Et c’est précisément au niveau historique que s’insère l’intervention du professeur Catão qui offre un résumé bref et précis de l’histoire de l’Église à partir du 19e siècle. C’est indispensable pour comprendre l’importance de la contribution de don Giussani au christianisme d’aujourd’hui. Dès le début du 19e, explique le théologien, l’institution ecclésiastique s’est comme éloignée de l’homme commun pour se réfugier, après l’énorme secousse de la révolution française et l’avènement de la modernité, dans un formalisme qui en a miné l’autorité. Déjà donc, l’alternative pour l’Église était soit de continuer à se rigidifier pour réaffirmer la vérité de la doctrine, soit d’essayer de bouger en sens contraire, en allant vers l’homme contemporain, en le rencontrant et en l’accueillant.
Catão détaille ce parcours en partant de Léon XIII avec Rerum Novarum, en passant par Pie XI avec Ubi Arcano Dei Consilio et Paul VI avec Dei Verbum, pour arriver au catéchisme de 1992 qui reconnaît le rôle décisif de l’expérience dans la connaissance des vérités de la foi.

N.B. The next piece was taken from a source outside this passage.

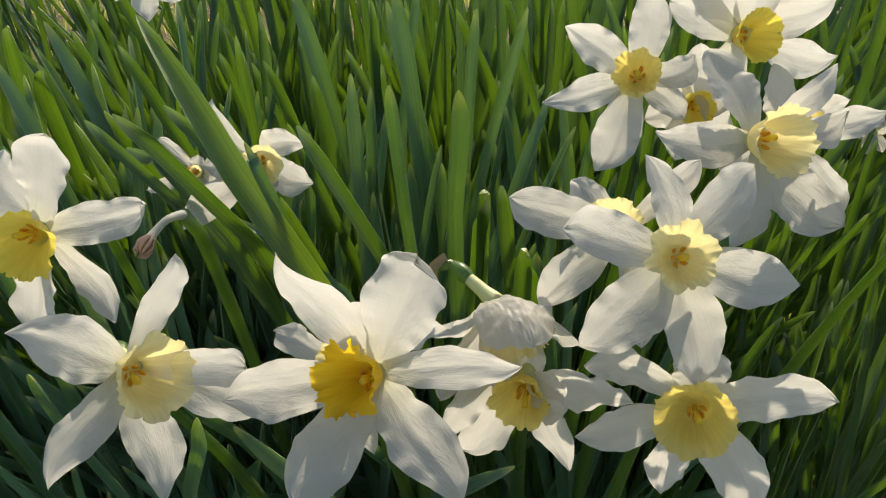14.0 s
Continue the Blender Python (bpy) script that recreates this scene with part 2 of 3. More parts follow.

Benoît XVI, explique le théologien, a clairement perçu l’importance de l’expérience en affirmant, dans Deus Caritas est, que le christianisme n’est pas une doctrine, une morale, mais un fait. Ce qui signifie que le christianisme est une expérience, nous dit Catão. Plus récemment, on peut voir que les points que don Giussani posent comme fondements de sa pédagogie sont très proches de ceux que le pape François offre dans son enseignement. On peut le constater dans Evangelii gaudium, et encore plus dans Veritatis gaudium, où le pape place l’expérience comme base de l’éducation catholique. La pensée de don Giussani, anticipant le Concile, préfigure déjà l’arrivée du pape François, et en ce sens – ajoute le théologien – on pourrait parler de « prophétisme ». Et en ce qui concerne la mise en exergue de la centralité de l’expérience, Benoît XVI fait cette mise au point grâce à sa relation avec don Giussani, permettant en quelque sorte à son successeur, le pape François, de réaliser cette intuition.

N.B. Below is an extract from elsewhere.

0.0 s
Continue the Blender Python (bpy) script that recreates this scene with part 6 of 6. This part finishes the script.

Le professeur Catão a conclu la rencontre en expliquant comment la profonde expérience humaine est celle dans laquelle l’homme reconnaît sa propre misère, prie de façon incessante pour que le Christ l’illumine, le sauve, aussi bien dans les grandes que dans les petites choses de sa vie quotidienne. L’expérience consiste en une pratique intérieure, la perception – ressentie dans l’intimité de son propre cœur – que Jésus donne un sens à notre vie. C’est cette expérience inexprimable qui est à la base de toutes les expressions qui constituent l’expérience. « Nous ne sommes pas chrétiens parce que nous croyons en Jésus », a dit le théologien : « Nous sommes chrétiens parce que Jésus donne un sens à notre vie ; et il ne le donne pas à nos grandes idées ou à nos grands projets, mais il donne sens à notre relation quotidienne avec les autres ».